En el mismo tenor, considero que el gobierno federal debería sostener una estrategia a tres bandas: mantener la prohibición, pero educar de manera masiva, a la vez que se fomenta la educación física y se combate el sedentarismo. Sin una eficaz vinculación de esta tríada, el funcionamiento de una estrategia integral pudiese ser inviable, e, incluso, insostenible.
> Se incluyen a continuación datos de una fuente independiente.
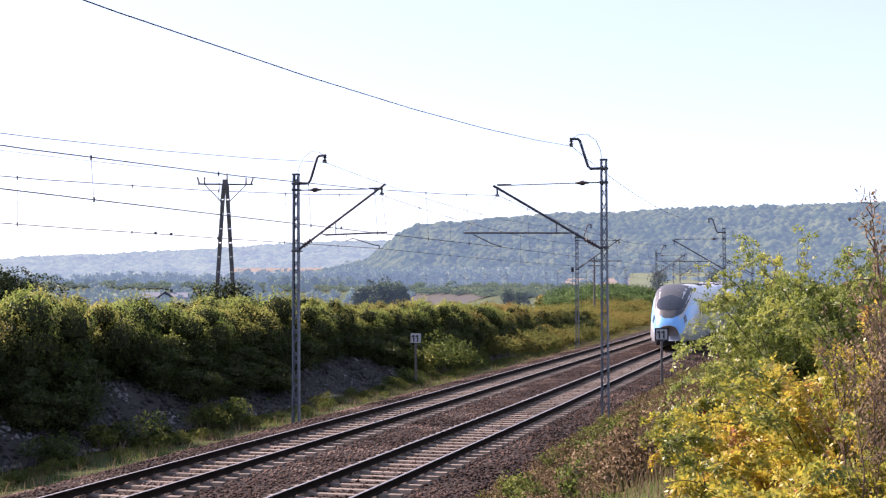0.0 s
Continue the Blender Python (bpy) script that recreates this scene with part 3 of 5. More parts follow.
# ---- signs beside the track ----
def distance_sign(m, border, label):
    root = empty("distance_sign", m, label, "railway sign", "distance signs")
    bm = bmesh.new()
    add_box(bm, (0.09, 0.07, 2.1), pose(0, 0.05, 0.45), 0.01)
    part("post", bm, M_POLE, root, "dark concrete post")
    bm = bmesh.new()
    add_box(bm, (0.46, 0.03, 0.42), pose(0, 0, 1.4), 0.006)
    part("plate", bm, M_SIGN, root)
    for x in (-0.085, 0.085):
        bm = bmesh.new()
        add_box(bm, (0.06, 0.008, 0.3), pose(x, -0.018, 1.39))
        vs = [bm.verts.new(p) for p in ((x - 0.03, -0.022, 1.54), (x - 0.03, -0.022, 1.47), (x - 0.1, -0.022, 1.43), (x - 0.1, -0.022, 1.48))]
        bm.faces.new(vs)
        part("digit", bm, M_BLACK, root, "black painted figure one")
    if border:
        bm = bmesh.new()
        for sz, p in (((0.52, 0.05, 0.05), (0, 1.62)), ((0.52, 0.05, 0.05), (0, 1.18)), ((0.05, 0.05, 0.5), (-0.24, 1.4)), ((0.05, 0.05, 0.5), (0.24, 1.4))):
            add_box(bm, sz, pose(p[0], 0, p[1]))
        part("border", bm, M_BLACK, root, "black border frame")
    return root


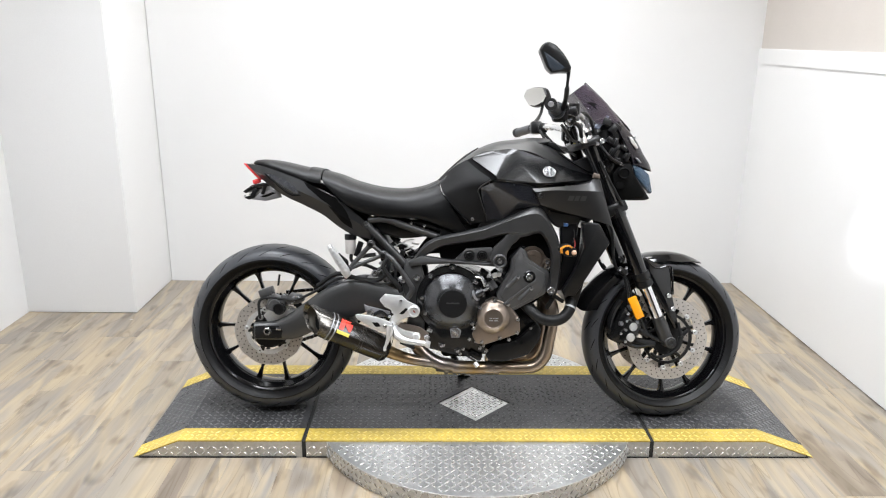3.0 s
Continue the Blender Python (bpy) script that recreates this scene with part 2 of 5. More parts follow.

Ello, porque, como comenta Carlos Ornelas (experto en educación), la problemática no sólo es de índole jurídico, sino cultural, pues, al haberse acostumbrado a consumir alimentos ultraprocesados durante años, resulta complejo dejar de ingerirlos de un plumazo. En este sentido, el académico comenta que se ha gestado un preocupante y a la vez risible fenómeno: el contrabando de chatarras: si comprar esta clase de botanas está prohibido en la escuela, pero llevarlas no, diversos niños y niñas llevan sus golosinas en la mochila para venderlas a sus compañeritos, fortaleciendo –en palabras de Ornelas– el emprendedurismo, pero encontrando la forma de burlar una legislación impopular.
Por tal motivo, creo que es pertinente que, desde ya, la SEP y las secretarías de educación de los estados (en el caso de nuestra entidad, la SEyD) tomen cartas en el asunto. Se debe cambiar el chip de las personas, para hacerles comprender que los alimentos saludables pueden ser sabrosos, pues la comida chatarra, con sus saborizantes artificiales, en ocasiones les resulta más agradable al paladar que las viandas producidas artesanalmente. Considero que no es imposible, pero hay que comenzar a reeducar ya. Si la sociedad logró estigmatizar el tabaquismo –cuando, hasta la década de 1990, fumar era socialmente aceptado– ¿no podremos ponerle un hasta aquí a la comida ultraprocesada? Pienso que es posible. Pero hay que abordarlo más, y no sólo de refilón.
Por otro lado, otra cuestión que habría que laborar sería el sedentarismo. Aunque eso da para un artículo completo, lo dejaré como provocación para una siguiente colaboración: “que la bici de Elliott no quede en el pasado”. Al tiempo.